Mr Pathak, 26, met his Kiwi wife Sarah, now 20, in Wanganui. She is in her final year of a nursing degree and gets a student allowance of $150 a week, reduced slightly from the maximum because of her parents' income.
Mr Pathak works 60 hours a week to make ends meet, bringing home $635 after tax. But he is still repaying a bank loan which he took out while out of work which costs him about $78.50 a week.
The couple pay $245 a week for a room in a Morningside hostel, the Dossah, sharing a kitchen with other residents.
Such "long-stay accommodation" is subject to a special GST rate of 7.5 per cent because it comes with some "hotel-type" services such as linen and crockery.

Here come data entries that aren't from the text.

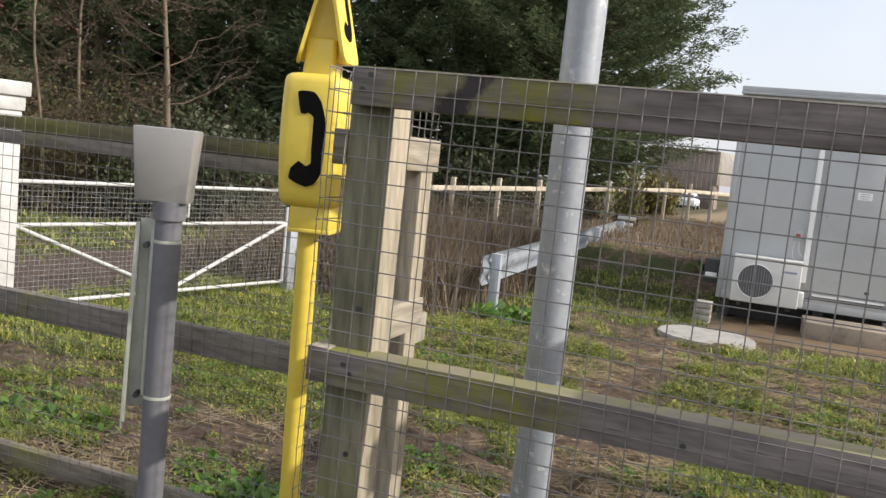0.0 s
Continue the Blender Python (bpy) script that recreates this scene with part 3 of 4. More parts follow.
for sx, tilt in ((-1, 13.0), (1, -13.0)):
    pl = part("sign_plate", tent_plate(0.15, 0.34, 0.010), M_YELLOW, phone)
    pl.matrix_basis = pose(sx * 0.078 + 0.004, 0.02, 1.572, 0, tilt, 8 - sx * 10)
    if sx > 0:
        sy = part("handset_symbol", handset(0.82), M_BLACK, pl, "black handset symbol")
        sy.matrix_basis = pose(0.0052, 0, 0.17, 0, 0, 90)
bm = bmesh.new()
box(bm, (-0.072, -0.02, 0), (0.072, 0.03, 0.30))
for v in bm.verts:
    if v.co.z > 0.1:
        v.co.x *= 0.08
part("web", bm, M_YELLOW, phone).matrix_basis = pose(0.004, 0.03, 1.575, 0, 0, 9)

# straps on the grey post
for z in (1.035, 0.60):
    part("strap", tube(bmesh.new(), (0, 0, z - 0.004), (0, 0, z + 0.004), 0.0378, n=24), M_BRACKET, gpost)


# ---- grass and weeds ----
def blades(name, x, y, h, w, lean, mat, label, seed, flat=0.0, wilt=0.5):
    g = np.random.default_rng(seed)
    n = len(x)
    z = ground_z(x, y) + flat
    a = g.uniform(0, 2 * math.pi, n)
    d = np.stack([np.cos(a), np.sin(a)], -1)
    s = np.stack([-np.sin(a), np.cos(a)], -1)
    V = np.zeros((n, 6, 3))
    for k, (f, ww, out) in enumerate(((0.0, 1.0, 0.0), (0.55, 0.8, 0.35), (1.0, 0.12, 1.0))):
        cx = x + d[:, 0] * h * lean * out
        cy = y + d[:, 1] * h * lean * out
        cz = z + h * f * (1 - wilt * lean * out * 0.7) - 0.005
        for q, sg in ((0, -1), (1, 1)):
            V[:, 2 * k + q, 0] = cx + sg * s[:, 0] * w * ww / 2
            V[:, 2 * k + q, 1] = cy + sg * s[:, 1] * w * ww / 2
            V[:, 2 * k + q, 2] = cz
    base = np.arange(n)[:, None] * 6
    F = np.concatenate([base + np.array([[0, 1, 3, 2]]), base + np.array([[2, 3, 5, 4]])], 0)
    ob = new(name, from_arrays(name, V.reshape(-1, 3), F, mat))
    return tagged(ob, label, name.replace("_", " "), kind="stuff")


def sow(n, x0, x1, y0, y1, seed, dense, clump=0.06, per=6):
    """Places in tufts, kept where dense(x, y) beats a die."""
    g = np.random.default_rng(seed)
    m = n // per
    cx, cy = g.uniform(x0, x1, m), g.uniform(y0, y1, m)
    keep = g.uniform(0, 1, m) < dense(cx, cy)
    cx, cy = np.repeat(cx[keep], per), np.repeat(cy[keep], per)
    return cx + g.normal(0, clump, len(cx)), cy + g.normal(0, clump, len(cx))


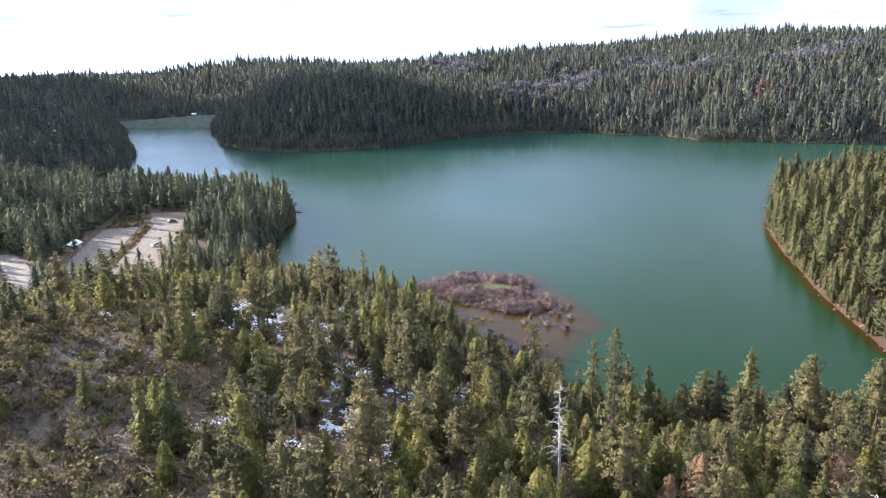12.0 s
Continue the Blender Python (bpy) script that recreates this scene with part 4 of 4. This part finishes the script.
def build_lot():
    east = [lot(-34, 1.5), lot(-34, 17), lot(-10, 20), lot(30, 18), lot(86, 15), lot(88, -6), lot(70, -3), lot(60, 1.5), lot(20, 2.5)]
    west = [lot(-30, -2), lot(-33, -13), lot(-8, -18), lot(20, -20.5), lot(56, -21), lot(58, -5), lot(30, -3.5)]
    bays = []
    for name, pts, label in (("parking_lot_east", east, "pale paved car park strip with faded white bay lines"), ("parking_lot_west", west, "pale paved car park strip in partial tree shade")):
        me = bpy.data.meshes.new(name)
        bm = slab(wavy(pts, 3.0, 0.6, 5), 5.6, 6.14)
        bm.to_mesh(me)
        bm.free()
        me.materials.append(PAVING)
        bays.append(tagged(new(name, me), label, "car park", kind="structure"))
    for ob, v0, v1, us in ((bays[0], 3.4, 8.6, np.arange(4, 70, 3.0)), (bays[1], -11.0, -5.6, np.arange(2, 52, 3.0)), (bays[1], -19.6, -15.2, np.arange(12, 52, 3.0))):
        for u in us:
            a, b = lot(float(u), v0), lot(float(u) - (v1 - v0) * 1.35, v1)
            side = Vector((-(b - a).y, (b - a).x, 0)).normalized() * 0.075
            part("bay_line", slab([a - side, b - side, b + side, a + side], 6.13, 6.155), LINE, ob)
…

They spend the rest of their income on food, petrol, telephone and other living costs, all subject to GST at 12.5 per cent. Raising GST to 15 per cent, as expected, will raise their general living costs by $10.27 a week and their rent by $3.42.
The long-stay accommodation rate is fixed at 60 per cent of the standard GST rate, so it will go up from 7.5 per cent to 9 per cent.
To compensate, Mr Pathak can expect a tax cut of $17.25 a week if the middle-income tax rate is cut from 21 per cent to 19, and the bottom rate from 12.5 per cent to 10.
Mrs Pathak can expect her net student allowance to go up by about 2.22 per cent, or $3.33 a week. The couple's total income boost of $20.58 would more than cover their immediate GST increase of $13.69, making them about $7 a week better off.
However, their landlord, Abacus Unitel general manager Mike Newman, said their rent would go up by more than the GST increase because he held off the annual adjustment in February so he would not have to raise prices twice in one year.